§ **SET EXERCISE**
Copy these lines exactly and nothing else: from the line holding "More parts follow." to the line holding "0.112), BLACK, c)", both lines included.

§ **DATA SHOWN**
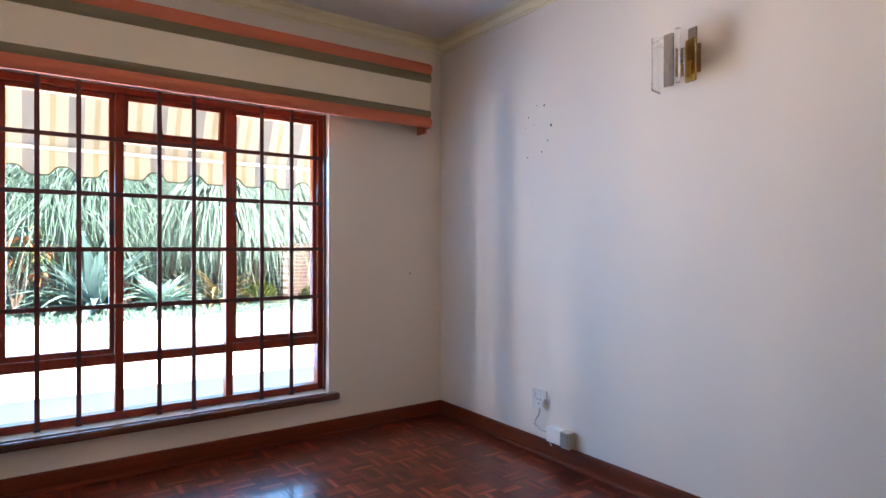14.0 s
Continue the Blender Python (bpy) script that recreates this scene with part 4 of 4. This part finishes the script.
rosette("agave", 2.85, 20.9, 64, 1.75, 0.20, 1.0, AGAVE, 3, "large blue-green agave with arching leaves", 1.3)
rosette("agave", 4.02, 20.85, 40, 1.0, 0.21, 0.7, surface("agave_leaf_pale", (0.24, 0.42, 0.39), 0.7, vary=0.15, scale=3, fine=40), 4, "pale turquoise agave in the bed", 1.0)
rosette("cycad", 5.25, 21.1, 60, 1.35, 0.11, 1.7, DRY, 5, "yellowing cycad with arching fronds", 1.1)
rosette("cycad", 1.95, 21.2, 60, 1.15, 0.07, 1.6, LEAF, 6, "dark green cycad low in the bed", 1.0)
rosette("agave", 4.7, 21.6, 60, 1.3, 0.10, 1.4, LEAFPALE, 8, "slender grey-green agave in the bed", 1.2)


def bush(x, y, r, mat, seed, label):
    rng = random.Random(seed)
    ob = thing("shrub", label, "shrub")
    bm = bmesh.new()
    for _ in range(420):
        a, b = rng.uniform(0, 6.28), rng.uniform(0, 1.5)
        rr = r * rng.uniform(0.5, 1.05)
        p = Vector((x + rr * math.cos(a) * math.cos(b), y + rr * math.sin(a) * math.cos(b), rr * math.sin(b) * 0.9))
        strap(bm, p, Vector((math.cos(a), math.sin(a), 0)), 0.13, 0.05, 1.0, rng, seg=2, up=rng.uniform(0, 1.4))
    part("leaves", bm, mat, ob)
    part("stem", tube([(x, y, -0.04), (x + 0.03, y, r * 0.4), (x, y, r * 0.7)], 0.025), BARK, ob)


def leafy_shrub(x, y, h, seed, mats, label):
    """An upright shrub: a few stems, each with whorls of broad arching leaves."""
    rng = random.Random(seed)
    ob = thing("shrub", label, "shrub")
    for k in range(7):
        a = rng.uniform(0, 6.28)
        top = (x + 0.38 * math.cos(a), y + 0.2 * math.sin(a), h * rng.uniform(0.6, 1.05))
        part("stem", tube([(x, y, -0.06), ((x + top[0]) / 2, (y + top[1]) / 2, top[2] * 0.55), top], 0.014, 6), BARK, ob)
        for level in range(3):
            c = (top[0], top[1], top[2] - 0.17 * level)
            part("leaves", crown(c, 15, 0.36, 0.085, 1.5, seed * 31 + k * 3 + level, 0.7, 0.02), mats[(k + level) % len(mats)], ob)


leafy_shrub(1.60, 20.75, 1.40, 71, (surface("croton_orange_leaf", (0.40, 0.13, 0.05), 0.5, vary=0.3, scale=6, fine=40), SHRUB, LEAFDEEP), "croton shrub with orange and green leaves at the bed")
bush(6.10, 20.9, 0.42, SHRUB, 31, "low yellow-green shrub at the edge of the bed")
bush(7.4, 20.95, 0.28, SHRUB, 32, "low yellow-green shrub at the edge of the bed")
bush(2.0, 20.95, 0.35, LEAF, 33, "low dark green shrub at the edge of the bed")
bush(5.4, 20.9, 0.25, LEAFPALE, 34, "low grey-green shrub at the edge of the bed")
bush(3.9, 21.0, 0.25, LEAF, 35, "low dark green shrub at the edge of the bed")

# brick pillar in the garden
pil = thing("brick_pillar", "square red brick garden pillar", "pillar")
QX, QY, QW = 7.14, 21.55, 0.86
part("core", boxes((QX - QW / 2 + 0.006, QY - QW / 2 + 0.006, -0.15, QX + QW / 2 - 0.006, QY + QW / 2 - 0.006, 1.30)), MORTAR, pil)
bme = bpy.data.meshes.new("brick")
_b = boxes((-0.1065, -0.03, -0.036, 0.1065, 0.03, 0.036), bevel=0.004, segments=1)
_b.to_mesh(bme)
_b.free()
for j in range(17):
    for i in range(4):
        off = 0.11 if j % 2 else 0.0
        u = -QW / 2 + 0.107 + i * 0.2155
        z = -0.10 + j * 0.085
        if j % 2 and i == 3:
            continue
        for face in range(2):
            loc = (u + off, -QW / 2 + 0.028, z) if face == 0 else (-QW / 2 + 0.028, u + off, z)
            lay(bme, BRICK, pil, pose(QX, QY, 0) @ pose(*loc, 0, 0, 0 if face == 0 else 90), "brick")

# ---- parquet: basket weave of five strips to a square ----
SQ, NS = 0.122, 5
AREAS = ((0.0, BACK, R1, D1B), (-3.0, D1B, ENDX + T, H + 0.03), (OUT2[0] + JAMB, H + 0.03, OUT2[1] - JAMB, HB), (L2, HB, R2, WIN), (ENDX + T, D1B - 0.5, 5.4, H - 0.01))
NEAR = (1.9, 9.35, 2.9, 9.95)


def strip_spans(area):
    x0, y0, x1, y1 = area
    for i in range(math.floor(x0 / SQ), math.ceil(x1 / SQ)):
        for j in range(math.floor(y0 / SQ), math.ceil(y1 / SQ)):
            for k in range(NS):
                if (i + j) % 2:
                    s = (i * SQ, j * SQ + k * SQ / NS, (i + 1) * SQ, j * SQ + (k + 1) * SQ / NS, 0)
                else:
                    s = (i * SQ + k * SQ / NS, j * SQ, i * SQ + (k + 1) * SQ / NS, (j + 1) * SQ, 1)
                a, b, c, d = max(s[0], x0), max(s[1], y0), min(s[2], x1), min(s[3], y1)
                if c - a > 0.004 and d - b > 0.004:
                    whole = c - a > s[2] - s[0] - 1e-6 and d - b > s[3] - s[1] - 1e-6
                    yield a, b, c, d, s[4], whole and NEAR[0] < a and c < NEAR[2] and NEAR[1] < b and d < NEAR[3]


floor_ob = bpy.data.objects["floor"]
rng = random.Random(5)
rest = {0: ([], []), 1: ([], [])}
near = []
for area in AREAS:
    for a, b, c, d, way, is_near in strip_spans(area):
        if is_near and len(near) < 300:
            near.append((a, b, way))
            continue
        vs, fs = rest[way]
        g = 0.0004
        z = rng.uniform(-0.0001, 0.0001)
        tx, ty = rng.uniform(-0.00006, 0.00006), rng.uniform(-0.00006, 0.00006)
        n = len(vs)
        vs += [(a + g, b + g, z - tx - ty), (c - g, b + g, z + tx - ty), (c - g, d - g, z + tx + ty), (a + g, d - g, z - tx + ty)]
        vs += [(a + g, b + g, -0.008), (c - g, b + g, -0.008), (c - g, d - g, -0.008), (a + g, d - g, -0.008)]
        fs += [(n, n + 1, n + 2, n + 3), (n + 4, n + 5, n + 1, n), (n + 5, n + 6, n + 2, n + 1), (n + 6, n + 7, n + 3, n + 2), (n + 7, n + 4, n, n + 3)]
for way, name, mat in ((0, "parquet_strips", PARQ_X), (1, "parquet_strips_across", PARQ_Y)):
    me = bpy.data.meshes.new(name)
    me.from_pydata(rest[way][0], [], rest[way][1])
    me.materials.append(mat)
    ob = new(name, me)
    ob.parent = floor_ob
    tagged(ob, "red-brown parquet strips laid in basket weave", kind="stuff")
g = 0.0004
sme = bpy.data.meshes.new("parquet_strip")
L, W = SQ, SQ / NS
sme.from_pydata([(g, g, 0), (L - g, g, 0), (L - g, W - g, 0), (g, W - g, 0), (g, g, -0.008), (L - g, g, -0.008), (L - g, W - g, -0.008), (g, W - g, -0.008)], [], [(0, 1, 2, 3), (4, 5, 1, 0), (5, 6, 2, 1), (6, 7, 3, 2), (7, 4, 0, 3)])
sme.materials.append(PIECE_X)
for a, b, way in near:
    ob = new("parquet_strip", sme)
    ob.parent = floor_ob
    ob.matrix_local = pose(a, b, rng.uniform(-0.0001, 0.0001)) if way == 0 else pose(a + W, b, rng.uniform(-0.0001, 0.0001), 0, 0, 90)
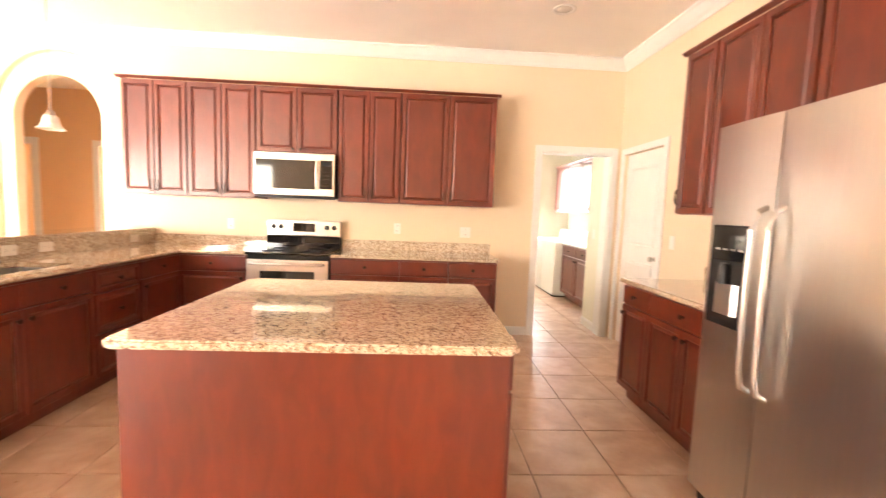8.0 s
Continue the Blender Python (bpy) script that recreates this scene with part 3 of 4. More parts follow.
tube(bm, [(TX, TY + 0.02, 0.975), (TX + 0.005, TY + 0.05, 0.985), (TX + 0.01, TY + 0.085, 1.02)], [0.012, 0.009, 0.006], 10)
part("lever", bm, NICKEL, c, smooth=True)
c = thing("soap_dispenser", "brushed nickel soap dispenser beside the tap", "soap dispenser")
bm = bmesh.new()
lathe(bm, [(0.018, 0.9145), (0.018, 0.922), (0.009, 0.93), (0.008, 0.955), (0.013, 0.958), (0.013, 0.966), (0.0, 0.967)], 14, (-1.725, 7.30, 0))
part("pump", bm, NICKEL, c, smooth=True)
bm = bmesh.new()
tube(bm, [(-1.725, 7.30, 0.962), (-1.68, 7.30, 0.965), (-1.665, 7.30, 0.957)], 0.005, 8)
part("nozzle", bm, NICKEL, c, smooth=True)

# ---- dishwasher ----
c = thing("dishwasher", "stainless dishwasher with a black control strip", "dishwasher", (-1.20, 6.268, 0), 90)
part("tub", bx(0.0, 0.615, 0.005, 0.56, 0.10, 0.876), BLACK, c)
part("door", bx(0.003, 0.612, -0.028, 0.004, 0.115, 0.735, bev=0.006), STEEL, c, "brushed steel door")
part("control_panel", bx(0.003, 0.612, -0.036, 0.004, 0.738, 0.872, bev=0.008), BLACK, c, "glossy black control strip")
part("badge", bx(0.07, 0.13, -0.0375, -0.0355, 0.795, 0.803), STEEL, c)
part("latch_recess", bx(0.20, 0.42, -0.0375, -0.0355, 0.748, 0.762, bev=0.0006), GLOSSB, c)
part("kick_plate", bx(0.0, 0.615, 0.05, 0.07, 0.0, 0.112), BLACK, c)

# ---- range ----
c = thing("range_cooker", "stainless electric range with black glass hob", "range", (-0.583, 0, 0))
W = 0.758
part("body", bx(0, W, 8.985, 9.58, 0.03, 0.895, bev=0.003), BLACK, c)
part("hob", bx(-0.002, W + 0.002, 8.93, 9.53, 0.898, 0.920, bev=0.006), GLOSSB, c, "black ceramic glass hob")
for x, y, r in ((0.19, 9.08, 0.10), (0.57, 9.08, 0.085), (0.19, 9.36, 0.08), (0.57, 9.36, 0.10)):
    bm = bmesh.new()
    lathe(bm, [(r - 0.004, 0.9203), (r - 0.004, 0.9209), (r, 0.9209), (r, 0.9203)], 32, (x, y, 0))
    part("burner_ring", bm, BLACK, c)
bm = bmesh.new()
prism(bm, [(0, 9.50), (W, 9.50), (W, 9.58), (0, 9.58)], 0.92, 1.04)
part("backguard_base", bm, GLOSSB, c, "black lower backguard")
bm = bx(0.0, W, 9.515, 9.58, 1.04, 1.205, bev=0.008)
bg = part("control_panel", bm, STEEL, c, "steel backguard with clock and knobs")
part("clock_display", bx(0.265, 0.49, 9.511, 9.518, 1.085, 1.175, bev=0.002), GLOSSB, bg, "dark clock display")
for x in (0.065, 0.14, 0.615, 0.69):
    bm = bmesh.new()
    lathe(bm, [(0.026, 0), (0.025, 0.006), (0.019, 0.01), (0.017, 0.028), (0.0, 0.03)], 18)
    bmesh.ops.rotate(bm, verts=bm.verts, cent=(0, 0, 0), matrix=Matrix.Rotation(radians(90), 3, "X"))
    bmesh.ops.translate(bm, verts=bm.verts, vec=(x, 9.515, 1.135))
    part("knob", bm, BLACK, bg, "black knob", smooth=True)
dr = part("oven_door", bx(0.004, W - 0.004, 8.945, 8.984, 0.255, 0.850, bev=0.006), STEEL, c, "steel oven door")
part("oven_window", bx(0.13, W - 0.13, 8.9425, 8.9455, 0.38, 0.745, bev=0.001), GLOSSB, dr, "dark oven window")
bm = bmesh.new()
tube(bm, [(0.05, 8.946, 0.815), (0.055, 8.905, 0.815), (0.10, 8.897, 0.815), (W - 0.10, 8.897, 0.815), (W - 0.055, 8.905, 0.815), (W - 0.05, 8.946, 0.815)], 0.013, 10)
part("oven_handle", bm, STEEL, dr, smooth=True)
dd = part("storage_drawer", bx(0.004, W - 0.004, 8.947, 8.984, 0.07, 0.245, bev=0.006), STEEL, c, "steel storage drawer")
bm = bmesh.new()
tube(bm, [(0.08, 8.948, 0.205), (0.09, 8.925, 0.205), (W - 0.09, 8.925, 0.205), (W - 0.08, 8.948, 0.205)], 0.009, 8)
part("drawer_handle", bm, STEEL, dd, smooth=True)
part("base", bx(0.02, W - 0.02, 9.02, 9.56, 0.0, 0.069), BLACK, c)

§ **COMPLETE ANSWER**
Continue the Blender Python (bpy) script that recreates this scene with part 3 of 4. More parts follow.
tube(bm, [(TX, TY + 0.02, 0.975), (TX + 0.005, TY + 0.05, 0.985), (TX + 0.01, TY + 0.085, 1.02)], [0.012, 0.009, 0.006], 10)
part("lever", bm, NICKEL, c, smooth=True)
c = thing("soap_dispenser", "brushed nickel soap dispenser beside the tap", "soap dispenser")
bm = bmesh.new()
lathe(bm, [(0.018, 0.9145), (0.018, 0.922), (0.009, 0.93), (0.008, 0.955), (0.013, 0.958), (0.013, 0.966), (0.0, 0.967)], 14, (-1.725, 7.30, 0))
part("pump", bm, NICKEL, c, smooth=True)
bm = bmesh.new()
tube(bm, [(-1.725, 7.30, 0.962), (-1.68, 7.30, 0.965), (-1.665, 7.30, 0.957)], 0.005, 8)
part("nozzle", bm, NICKEL, c, smooth=True)

# ---- dishwasher ----
c = thing("dishwasher", "stainless dishwasher with a black control strip", "dishwasher", (-1.20, 6.268, 0), 90)
part("tub", bx(0.0, 0.615, 0.005, 0.56, 0.10, 0.876), BLACK, c)
part("door", bx(0.003, 0.612, -0.028, 0.004, 0.115, 0.735, bev=0.006), STEEL, c, "brushed steel door")
part("control_panel", bx(0.003, 0.612, -0.036, 0.004, 0.738, 0.872, bev=0.008), BLACK, c, "glossy black control strip")
part("badge", bx(0.07, 0.13, -0.0375, -0.0355, 0.795, 0.803), STEEL, c)
part("latch_recess", bx(0.20, 0.42, -0.0375, -0.0355, 0.748, 0.762, bev=0.0006), GLOSSB, c)
part("kick_plate", bx(0.0, 0.615, 0.05, 0.07, 0.0, 0.112), BLACK, c)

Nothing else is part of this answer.